◆ Task statement
Skip the images and copy each record exactly as written.

◆ Material for the task
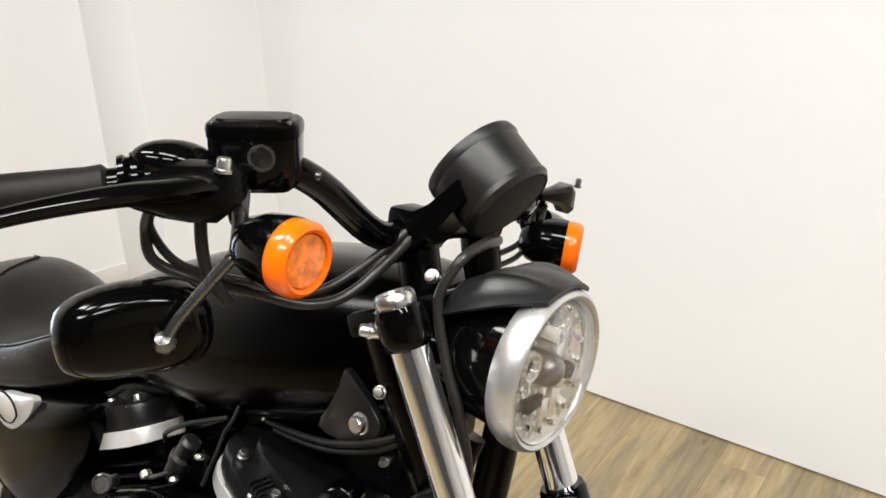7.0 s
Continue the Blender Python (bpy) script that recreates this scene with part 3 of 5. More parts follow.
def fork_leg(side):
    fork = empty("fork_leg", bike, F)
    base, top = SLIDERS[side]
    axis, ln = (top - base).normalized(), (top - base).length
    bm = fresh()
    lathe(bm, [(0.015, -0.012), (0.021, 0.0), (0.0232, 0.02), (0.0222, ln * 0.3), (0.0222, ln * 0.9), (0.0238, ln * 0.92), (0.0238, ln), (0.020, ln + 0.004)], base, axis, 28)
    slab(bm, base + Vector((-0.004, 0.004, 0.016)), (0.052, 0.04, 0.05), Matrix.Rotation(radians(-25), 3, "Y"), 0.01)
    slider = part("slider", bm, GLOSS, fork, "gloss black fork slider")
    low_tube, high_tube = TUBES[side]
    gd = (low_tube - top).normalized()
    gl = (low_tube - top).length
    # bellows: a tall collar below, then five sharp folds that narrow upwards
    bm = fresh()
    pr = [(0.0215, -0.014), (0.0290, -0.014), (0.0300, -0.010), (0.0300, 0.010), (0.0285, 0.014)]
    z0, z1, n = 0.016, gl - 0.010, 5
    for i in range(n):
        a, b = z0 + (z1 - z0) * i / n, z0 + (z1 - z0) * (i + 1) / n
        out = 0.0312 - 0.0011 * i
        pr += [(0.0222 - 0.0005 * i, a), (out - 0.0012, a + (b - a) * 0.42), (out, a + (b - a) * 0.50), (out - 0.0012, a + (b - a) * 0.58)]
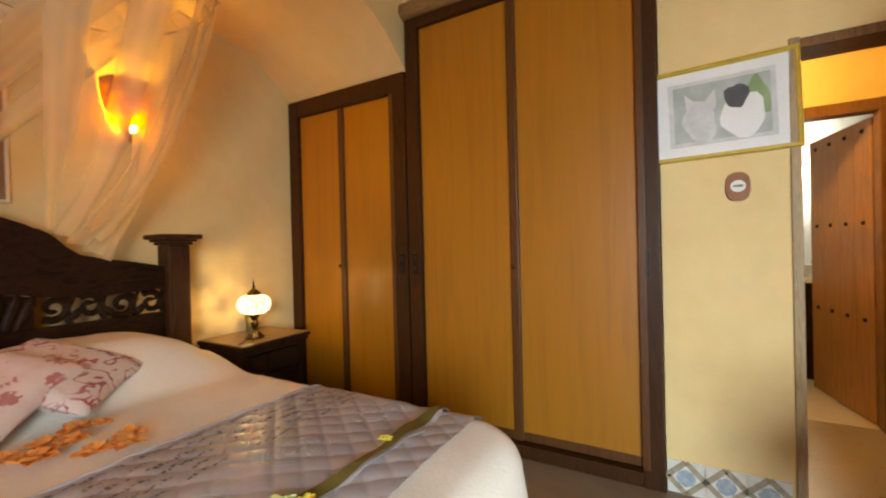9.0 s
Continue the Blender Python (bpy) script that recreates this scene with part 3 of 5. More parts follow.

◆ Finished answer
7.0 s
Continue the Blender Python (bpy) script that recreates this scene with part 3 of 5. More parts follow.
def fork_leg(side):
    fork = empty("fork_leg", bike, F)
    base, top = SLIDERS[side]
    axis, ln = (top - base).normalized(), (top - base).length
    bm = fresh()
    lathe(bm, [(0.015, -0.012), (0.021, 0.0), (0.0232, 0.02), (0.0222, ln * 0.3), (0.0222, ln * 0.9), (0.0238, ln * 0.92), (0.0238, ln), (0.020, ln + 0.004)], base, axis, 28)
    slab(bm, base + Vector((-0.004, 0.004, 0.016)), (0.052, 0.04, 0.05), Matrix.Rotation(radians(-25), 3, "Y"), 0.01)
    slider = part("slider", bm, GLOSS, fork, "gloss black fork slider")
    low_tube, high_tube = TUBES[side]
    gd = (low_tube - top).normalized()
    gl = (low_tube - top).length
    # bellows: a tall collar below, then five sharp folds that narrow upwards
    bm = fresh()
    pr = [(0.0215, -0.014), (0.0290, -0.014), (0.0300, -0.010), (0.0300, 0.010), (0.0285, 0.014)]
    z0, z1, n = 0.016, gl - 0.010, 5
    for i in range(n):
        a, b = z0 + (z1 - z0) * i / n, z0 + (z1 - z0) * (i + 1) / n
        out = 0.0312 - 0.0011 * i
        pr += [(0.0222 - 0.0005 * i, a), (out - 0.0012, a + (b - a) * 0.42), (out, a + (b - a) * 0.50), (out - 0.0012, a + (b - a) * 0.58)]
9.0 s
Continue the Blender Python (bpy) script that recreates this scene with part 3 of 5. More parts follow.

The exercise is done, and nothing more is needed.